Task requirements
Find the line containing "More parts follow." and copy it exactly, along with every line after it up to and including the line containing "silty brown river". Copy nothing else.
** BEGIN Material for this task **
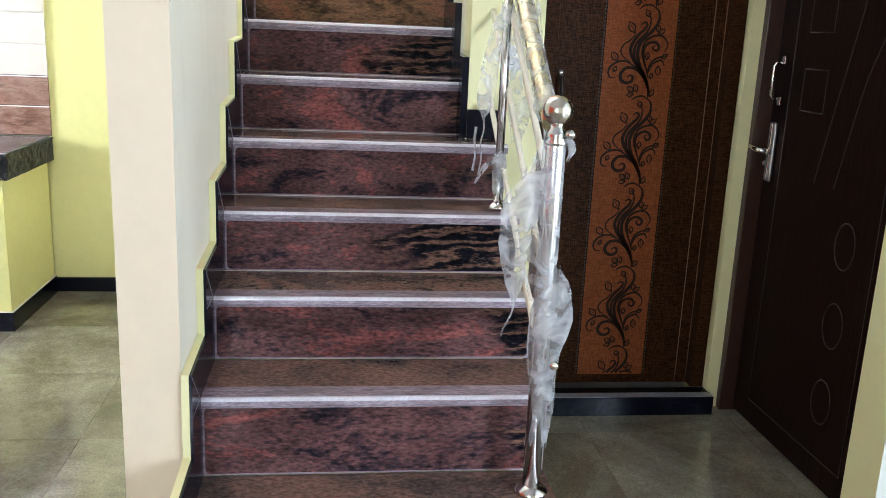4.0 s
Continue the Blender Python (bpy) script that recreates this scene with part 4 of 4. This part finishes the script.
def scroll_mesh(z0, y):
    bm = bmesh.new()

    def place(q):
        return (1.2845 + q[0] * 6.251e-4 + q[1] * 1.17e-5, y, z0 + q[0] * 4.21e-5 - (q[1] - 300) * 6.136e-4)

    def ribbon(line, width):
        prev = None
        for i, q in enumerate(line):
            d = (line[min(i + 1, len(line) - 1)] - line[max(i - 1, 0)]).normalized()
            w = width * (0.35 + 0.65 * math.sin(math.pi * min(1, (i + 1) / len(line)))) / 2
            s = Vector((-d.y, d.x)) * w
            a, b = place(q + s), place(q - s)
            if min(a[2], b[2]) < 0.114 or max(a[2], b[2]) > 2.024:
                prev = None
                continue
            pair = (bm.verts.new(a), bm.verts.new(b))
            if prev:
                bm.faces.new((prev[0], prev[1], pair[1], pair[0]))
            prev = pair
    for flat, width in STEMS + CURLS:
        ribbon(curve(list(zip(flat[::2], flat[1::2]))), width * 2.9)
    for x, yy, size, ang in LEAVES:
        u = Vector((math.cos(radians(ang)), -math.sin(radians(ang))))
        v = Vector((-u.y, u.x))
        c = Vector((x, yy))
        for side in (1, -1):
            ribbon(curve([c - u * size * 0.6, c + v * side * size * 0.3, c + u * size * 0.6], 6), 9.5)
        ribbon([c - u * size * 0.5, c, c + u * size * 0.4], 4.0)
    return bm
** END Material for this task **
** BEGIN Material for this task **
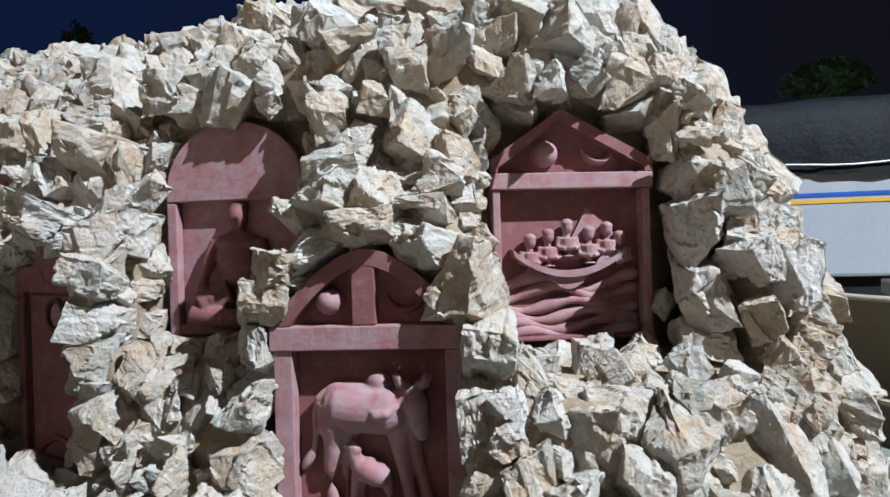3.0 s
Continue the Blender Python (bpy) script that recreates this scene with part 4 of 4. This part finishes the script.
** END Material for this task **
** BEGIN Material for this task **
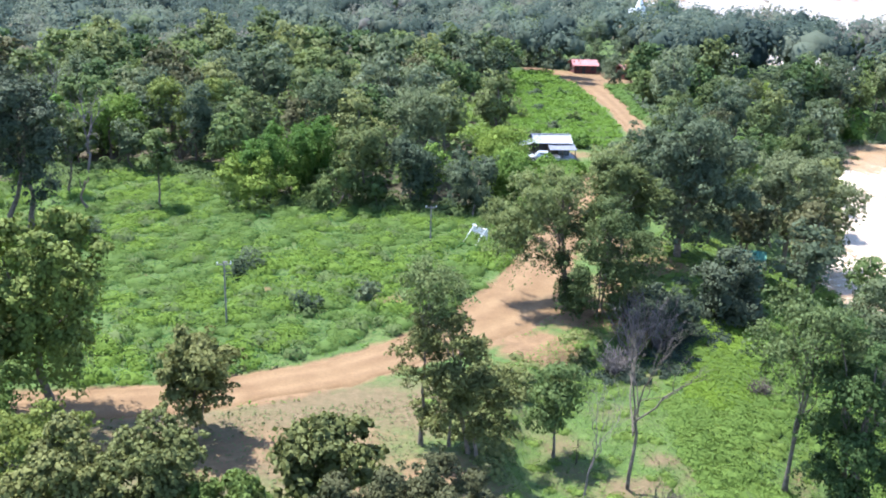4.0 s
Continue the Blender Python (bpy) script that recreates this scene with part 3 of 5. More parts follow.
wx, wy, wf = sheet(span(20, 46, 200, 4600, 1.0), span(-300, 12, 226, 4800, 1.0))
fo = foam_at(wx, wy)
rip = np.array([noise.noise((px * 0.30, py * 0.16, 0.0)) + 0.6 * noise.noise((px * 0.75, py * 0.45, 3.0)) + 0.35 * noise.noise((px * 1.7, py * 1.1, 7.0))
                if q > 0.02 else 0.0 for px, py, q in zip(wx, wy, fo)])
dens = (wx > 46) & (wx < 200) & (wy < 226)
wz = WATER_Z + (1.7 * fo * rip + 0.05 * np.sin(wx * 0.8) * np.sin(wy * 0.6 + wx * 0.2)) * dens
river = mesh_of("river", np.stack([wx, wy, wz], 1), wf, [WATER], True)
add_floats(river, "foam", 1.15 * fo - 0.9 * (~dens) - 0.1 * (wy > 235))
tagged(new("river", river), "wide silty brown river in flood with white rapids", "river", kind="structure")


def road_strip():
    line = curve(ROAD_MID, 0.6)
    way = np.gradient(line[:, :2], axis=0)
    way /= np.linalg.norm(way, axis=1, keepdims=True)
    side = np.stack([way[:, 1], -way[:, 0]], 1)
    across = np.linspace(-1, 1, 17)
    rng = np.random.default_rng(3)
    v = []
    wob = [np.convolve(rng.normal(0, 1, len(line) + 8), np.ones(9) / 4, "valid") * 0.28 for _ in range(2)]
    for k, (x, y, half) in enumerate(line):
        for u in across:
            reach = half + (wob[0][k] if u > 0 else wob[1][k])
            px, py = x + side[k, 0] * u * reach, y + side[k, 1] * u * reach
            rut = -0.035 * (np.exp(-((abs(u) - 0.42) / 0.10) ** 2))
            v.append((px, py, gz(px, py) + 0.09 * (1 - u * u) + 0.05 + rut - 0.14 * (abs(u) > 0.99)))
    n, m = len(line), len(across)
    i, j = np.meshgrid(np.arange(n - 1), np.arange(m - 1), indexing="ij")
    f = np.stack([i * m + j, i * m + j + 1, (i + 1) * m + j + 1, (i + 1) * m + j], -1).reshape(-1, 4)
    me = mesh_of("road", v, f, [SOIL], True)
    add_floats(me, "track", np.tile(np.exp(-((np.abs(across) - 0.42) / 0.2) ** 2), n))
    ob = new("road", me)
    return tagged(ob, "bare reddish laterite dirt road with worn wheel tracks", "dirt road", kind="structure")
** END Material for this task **
Response to the task
Continue the Blender Python (bpy) script that recreates this scene with part 3 of 5. More parts follow.
wx, wy, wf = sheet(span(20, 46, 200, 4600, 1.0), span(-300, 12, 226, 4800, 1.0))
fo = foam_at(wx, wy)
rip = np.array([noise.noise((px * 0.30, py * 0.16, 0.0)) + 0.6 * noise.noise((px * 0.75, py * 0.45, 3.0)) + 0.35 * noise.noise((px * 1.7, py * 1.1, 7.0))
                if q > 0.02 else 0.0 for px, py, q in zip(wx, wy, fo)])
dens = (wx > 46) & (wx < 200) & (wy < 226)
wz = WATER_Z + (1.7 * fo * rip + 0.05 * np.sin(wx * 0.8) * np.sin(wy * 0.6 + wx * 0.2)) * dens
river = mesh_of("river", np.stack([wx, wy, wz], 1), wf, [WATER], True)
add_floats(river, "foam", 1.15 * fo - 0.9 * (~dens) - 0.1 * (wy > 235))
tagged(new("river", river), "wide silty brown river in flood with white rapids", "river", kind="structure")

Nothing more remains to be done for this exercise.